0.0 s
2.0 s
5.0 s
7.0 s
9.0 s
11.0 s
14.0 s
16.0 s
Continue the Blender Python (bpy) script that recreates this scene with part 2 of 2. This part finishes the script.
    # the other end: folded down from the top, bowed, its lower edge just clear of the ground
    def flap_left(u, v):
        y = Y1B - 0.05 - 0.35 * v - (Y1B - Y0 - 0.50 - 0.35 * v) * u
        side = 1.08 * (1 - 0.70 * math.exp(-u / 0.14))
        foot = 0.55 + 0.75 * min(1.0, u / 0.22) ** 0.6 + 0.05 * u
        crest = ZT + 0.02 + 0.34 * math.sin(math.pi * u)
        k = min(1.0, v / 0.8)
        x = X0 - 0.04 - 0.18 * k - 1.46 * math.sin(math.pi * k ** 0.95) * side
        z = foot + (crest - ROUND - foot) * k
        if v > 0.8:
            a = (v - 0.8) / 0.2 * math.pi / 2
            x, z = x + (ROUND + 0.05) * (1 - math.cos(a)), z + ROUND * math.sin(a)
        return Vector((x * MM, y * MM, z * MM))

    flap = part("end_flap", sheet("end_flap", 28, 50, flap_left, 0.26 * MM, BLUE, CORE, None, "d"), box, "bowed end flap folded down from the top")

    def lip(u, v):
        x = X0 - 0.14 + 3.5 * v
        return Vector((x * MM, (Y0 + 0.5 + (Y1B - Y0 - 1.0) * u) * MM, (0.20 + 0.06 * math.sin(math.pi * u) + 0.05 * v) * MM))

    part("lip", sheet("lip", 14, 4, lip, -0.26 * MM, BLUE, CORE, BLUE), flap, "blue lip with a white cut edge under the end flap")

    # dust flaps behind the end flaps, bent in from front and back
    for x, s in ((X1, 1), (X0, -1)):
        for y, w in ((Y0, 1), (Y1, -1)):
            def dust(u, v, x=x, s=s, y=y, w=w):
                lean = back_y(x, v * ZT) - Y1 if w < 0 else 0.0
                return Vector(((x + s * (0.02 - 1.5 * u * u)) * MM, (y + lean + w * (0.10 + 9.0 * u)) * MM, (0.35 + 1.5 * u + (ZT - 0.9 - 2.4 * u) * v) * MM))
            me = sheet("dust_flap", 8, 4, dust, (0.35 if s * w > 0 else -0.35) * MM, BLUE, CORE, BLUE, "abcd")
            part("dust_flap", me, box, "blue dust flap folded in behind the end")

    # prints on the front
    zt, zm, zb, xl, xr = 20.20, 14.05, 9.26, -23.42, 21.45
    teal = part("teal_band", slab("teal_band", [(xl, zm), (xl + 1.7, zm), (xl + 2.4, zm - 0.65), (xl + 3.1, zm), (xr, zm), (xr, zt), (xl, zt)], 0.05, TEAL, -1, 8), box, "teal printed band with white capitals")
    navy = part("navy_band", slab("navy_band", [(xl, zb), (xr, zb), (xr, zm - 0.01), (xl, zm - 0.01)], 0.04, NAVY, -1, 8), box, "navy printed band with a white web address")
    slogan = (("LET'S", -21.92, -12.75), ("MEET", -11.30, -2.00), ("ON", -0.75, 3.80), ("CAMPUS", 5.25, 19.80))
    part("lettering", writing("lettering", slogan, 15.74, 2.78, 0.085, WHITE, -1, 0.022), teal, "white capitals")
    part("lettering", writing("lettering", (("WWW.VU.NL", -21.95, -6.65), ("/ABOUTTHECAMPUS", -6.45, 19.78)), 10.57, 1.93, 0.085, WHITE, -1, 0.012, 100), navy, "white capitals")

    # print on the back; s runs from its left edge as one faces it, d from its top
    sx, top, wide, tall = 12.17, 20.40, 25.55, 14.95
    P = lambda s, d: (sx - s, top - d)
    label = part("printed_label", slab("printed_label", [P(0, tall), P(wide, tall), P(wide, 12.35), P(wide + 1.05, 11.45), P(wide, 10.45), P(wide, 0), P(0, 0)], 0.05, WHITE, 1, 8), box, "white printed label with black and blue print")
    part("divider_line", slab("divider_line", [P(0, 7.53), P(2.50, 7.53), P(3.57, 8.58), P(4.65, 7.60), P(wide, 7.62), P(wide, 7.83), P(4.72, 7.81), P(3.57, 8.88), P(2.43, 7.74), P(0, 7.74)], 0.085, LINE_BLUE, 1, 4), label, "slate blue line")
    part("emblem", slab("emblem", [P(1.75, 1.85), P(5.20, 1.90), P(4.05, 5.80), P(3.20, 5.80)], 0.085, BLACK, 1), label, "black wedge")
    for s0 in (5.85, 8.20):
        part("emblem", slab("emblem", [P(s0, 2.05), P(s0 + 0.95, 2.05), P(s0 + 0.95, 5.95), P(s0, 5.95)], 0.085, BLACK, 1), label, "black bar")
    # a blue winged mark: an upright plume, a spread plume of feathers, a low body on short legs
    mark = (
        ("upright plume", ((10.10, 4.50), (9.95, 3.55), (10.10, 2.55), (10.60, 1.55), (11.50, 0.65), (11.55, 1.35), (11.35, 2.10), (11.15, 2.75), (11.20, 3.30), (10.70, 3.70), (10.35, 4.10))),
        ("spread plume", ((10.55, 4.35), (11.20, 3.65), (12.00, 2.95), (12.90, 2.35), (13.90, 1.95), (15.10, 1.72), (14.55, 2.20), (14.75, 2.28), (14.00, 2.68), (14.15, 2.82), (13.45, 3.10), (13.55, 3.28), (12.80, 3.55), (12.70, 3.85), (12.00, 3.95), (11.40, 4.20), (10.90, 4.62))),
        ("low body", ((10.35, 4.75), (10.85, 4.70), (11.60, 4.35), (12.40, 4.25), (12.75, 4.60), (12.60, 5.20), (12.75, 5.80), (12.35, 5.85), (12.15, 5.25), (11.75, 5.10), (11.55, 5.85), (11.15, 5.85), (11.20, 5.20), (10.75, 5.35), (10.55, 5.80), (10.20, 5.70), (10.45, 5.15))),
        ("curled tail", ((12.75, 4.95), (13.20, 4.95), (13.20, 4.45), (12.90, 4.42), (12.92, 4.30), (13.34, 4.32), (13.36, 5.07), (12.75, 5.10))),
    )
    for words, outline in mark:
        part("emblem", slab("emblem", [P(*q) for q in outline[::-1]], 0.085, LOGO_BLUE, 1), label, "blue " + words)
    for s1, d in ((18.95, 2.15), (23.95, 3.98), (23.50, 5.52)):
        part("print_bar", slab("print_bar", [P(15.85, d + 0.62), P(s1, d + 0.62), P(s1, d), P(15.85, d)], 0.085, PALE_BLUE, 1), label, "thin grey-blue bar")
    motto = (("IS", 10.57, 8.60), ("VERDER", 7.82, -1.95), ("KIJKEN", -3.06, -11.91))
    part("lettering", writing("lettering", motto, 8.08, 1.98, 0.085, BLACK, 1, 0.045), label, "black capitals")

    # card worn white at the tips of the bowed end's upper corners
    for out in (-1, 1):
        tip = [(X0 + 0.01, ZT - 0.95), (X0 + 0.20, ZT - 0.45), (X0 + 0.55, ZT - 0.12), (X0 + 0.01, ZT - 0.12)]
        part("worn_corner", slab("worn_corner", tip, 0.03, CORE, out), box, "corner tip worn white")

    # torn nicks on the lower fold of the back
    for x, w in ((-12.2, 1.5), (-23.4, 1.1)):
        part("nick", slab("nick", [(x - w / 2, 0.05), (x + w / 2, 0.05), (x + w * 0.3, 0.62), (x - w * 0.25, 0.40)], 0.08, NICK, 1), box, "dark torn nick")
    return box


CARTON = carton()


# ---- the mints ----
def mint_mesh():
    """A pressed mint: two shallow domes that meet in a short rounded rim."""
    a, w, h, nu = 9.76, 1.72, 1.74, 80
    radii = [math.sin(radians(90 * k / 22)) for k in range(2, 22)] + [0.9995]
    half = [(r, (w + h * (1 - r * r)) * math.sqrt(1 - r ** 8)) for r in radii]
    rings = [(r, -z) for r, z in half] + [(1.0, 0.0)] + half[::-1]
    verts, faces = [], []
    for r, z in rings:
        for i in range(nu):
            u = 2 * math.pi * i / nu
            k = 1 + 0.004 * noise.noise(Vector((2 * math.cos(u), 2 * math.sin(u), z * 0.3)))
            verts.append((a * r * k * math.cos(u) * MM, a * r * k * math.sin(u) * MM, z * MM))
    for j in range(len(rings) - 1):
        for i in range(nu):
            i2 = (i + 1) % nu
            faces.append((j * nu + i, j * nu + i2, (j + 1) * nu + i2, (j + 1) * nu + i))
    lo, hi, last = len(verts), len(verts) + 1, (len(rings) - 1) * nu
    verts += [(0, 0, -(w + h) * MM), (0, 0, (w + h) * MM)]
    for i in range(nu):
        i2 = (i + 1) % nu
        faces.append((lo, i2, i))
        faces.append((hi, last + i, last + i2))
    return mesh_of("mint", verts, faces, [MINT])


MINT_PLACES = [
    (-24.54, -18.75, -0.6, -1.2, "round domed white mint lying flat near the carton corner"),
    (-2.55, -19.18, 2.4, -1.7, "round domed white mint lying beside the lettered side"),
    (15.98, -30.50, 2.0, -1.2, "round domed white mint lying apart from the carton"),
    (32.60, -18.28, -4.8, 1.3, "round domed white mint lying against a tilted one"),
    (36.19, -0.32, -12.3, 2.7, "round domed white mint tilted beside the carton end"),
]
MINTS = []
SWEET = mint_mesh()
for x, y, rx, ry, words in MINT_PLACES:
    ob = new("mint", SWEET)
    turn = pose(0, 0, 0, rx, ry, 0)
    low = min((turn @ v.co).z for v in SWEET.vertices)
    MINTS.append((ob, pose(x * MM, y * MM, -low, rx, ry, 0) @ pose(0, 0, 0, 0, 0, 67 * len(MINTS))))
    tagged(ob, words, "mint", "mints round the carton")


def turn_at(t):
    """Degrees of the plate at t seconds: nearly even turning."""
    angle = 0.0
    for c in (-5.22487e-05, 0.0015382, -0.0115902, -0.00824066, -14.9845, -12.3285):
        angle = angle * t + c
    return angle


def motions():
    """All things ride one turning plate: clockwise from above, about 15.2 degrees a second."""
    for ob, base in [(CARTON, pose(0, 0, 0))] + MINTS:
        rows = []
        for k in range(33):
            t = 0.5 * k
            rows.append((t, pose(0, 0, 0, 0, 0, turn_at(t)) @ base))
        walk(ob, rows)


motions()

→ EXERCISE DETAILS
Print, please, the lines from the first line of the material through the line that contains "dust flap folded", exactly as written and with nothing added.

→ WRITTEN RESPONSE
0.0 s
2.0 s
5.0 s
7.0 s
9.0 s
11.0 s
14.0 s
16.0 s
Continue the Blender Python (bpy) script that recreates this scene with part 2 of 2. This part finishes the script.
    # the other end: folded down from the top, bowed, its lower edge just clear of the ground
    def flap_left(u, v):
        y = Y1B - 0.05 - 0.35 * v - (Y1B - Y0 - 0.50 - 0.35 * v) * u
        side = 1.08 * (1 - 0.70 * math.exp(-u / 0.14))
        foot = 0.55 + 0.75 * min(1.0, u / 0.22) ** 0.6 + 0.05 * u
        crest = ZT + 0.02 + 0.34 * math.sin(math.pi * u)
        k = min(1.0, v / 0.8)
        x = X0 - 0.04 - 0.18 * k - 1.46 * math.sin(math.pi * k ** 0.95) * side
        z = foot + (crest - ROUND - foot) * k
        if v > 0.8:
            a = (v - 0.8) / 0.2 * math.pi / 2
            x, z = x + (ROUND + 0.05) * (1 - math.cos(a)), z + ROUND * math.sin(a)
        return Vector((x * MM, y * MM, z * MM))

    flap = part("end_flap", sheet("end_flap", 28, 50, flap_left, 0.26 * MM, BLUE, CORE, None, "d"), box, "bowed end flap folded down from the top")

    def lip(u, v):
        x = X0 - 0.14 + 3.5 * v
        return Vector((x * MM, (Y0 + 0.5 + (Y1B - Y0 - 1.0) * u) * MM, (0.20 + 0.06 * math.sin(math.pi * u) + 0.05 * v) * MM))

    part("lip", sheet("lip", 14, 4, lip, -0.26 * MM, BLUE, CORE, BLUE), flap, "blue lip with a white cut edge under the end flap")

    # dust flaps behind the end flaps, bent in from front and back
    for x, s in ((X1, 1), (X0, -1)):
        for y, w in ((Y0, 1), (Y1, -1)):
            def dust(u, v, x=x, s=s, y=y, w=w):
                lean = back_y(x, v * ZT) - Y1 if w < 0 else 0.0
                return Vector(((x + s * (0.02 - 1.5 * u * u)) * MM, (y + lean + w * (0.10 + 9.0 * u)) * MM, (0.35 + 1.5 * u + (ZT - 0.9 - 2.4 * u) * v) * MM))
            me = sheet("dust_flap", 8, 4, dust, (0.35 if s * w > 0 else -0.35) * MM, BLUE, CORE, BLUE, "abcd")
            part("dust_flap", me, box, "blue dust flap folded in behind the end")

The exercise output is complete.